Private Sector Growth Hits 10-month Low In December
As per the data released by S&P Global, the HSBC Flash India composite output index, which measures the combined performance of India’s manufacturing and services sectors, fell to 58.9 in December from 59.7 in November
New Delhi: India’s private sector activity hit ten months low in December as the year ended on a sombre note. It also expanded at its weakest pace in the month with a slowdown in new orders that took the steam out of both the manufacturing and services sectors. However, the overall growth remained strong, with the index staying well above the neutral mark, a private survey showed on Tuesday.
As per the data released by S&P Global, the HSBC Flash India composite output index, which measures the combined performance of India’s manufacturing and services sectors, fell to 58.9 in December from 59.7 in November. This seasonally adjusted index indicated a slower rate of expansion. A reading above 50 indicates economic expansion, while one below 50 shows contraction in the manufacturing, services, or construction sectors.
Commenting on the survey, Andrew Harker, economics director at S&P Global Market Intelligence, said that the HSBC Flash India PMI ended 2025 in positive fashion, completing a year of marked growth for the private sector. “Rates of expansion in output and new orders eased in December, but remained sharp nonetheless. Firms were helped by inflationary pressures remaining muted as the year drew to a close,” Harker added.
The survey, however, showed that the private sector saw robust business activity in the final month of 2025, albeit at a slower pace than the previous month. “The growth in new orders displayed a similar trend, maintaining healthy levels despite the deceleration. Slower rises in business activity were seen in both the manufacturing and service sectors,” the survey showed.
The weaker increases in output reflected an easing of growth in new orders, which nonetheless continued to rise sharply amid reports of improving customer demand. “While the pace of expansion in total new orders eased, the rate of growth in new export orders accelerated in December and was at a 3-month high.

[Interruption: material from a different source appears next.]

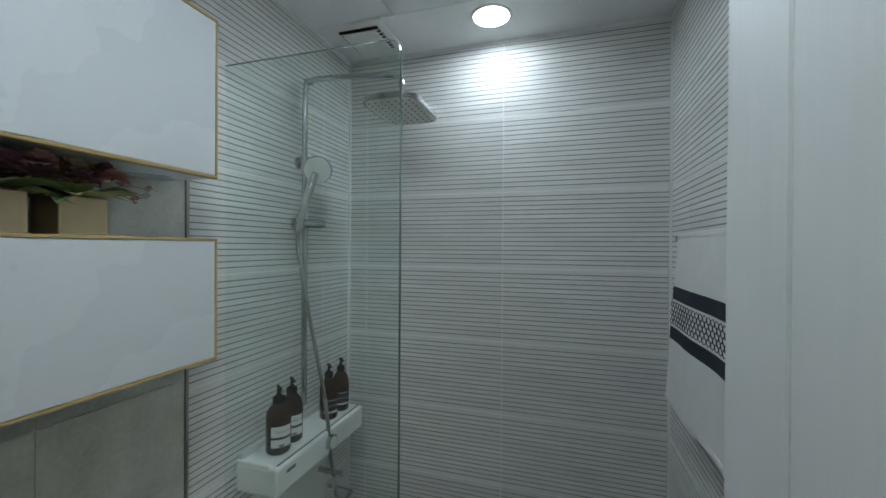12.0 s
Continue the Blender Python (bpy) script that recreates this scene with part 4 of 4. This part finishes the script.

Panellists reported having received new orders from a range of export markets, including Australia, Bangladesh, Canada, Germany, Middle East, Sri Lanka, the UK and the US,” it said.
Inflationary pressures, the survey further said, remained muted in December. “”Input costs increased modestly, and at a pace that was only slightly faster than the near five-and-a-half-year low posted in November. In addition, the pace of inflation was slower than the series average. Mild increases were seen across both the manufacturing and service sectors,” it added.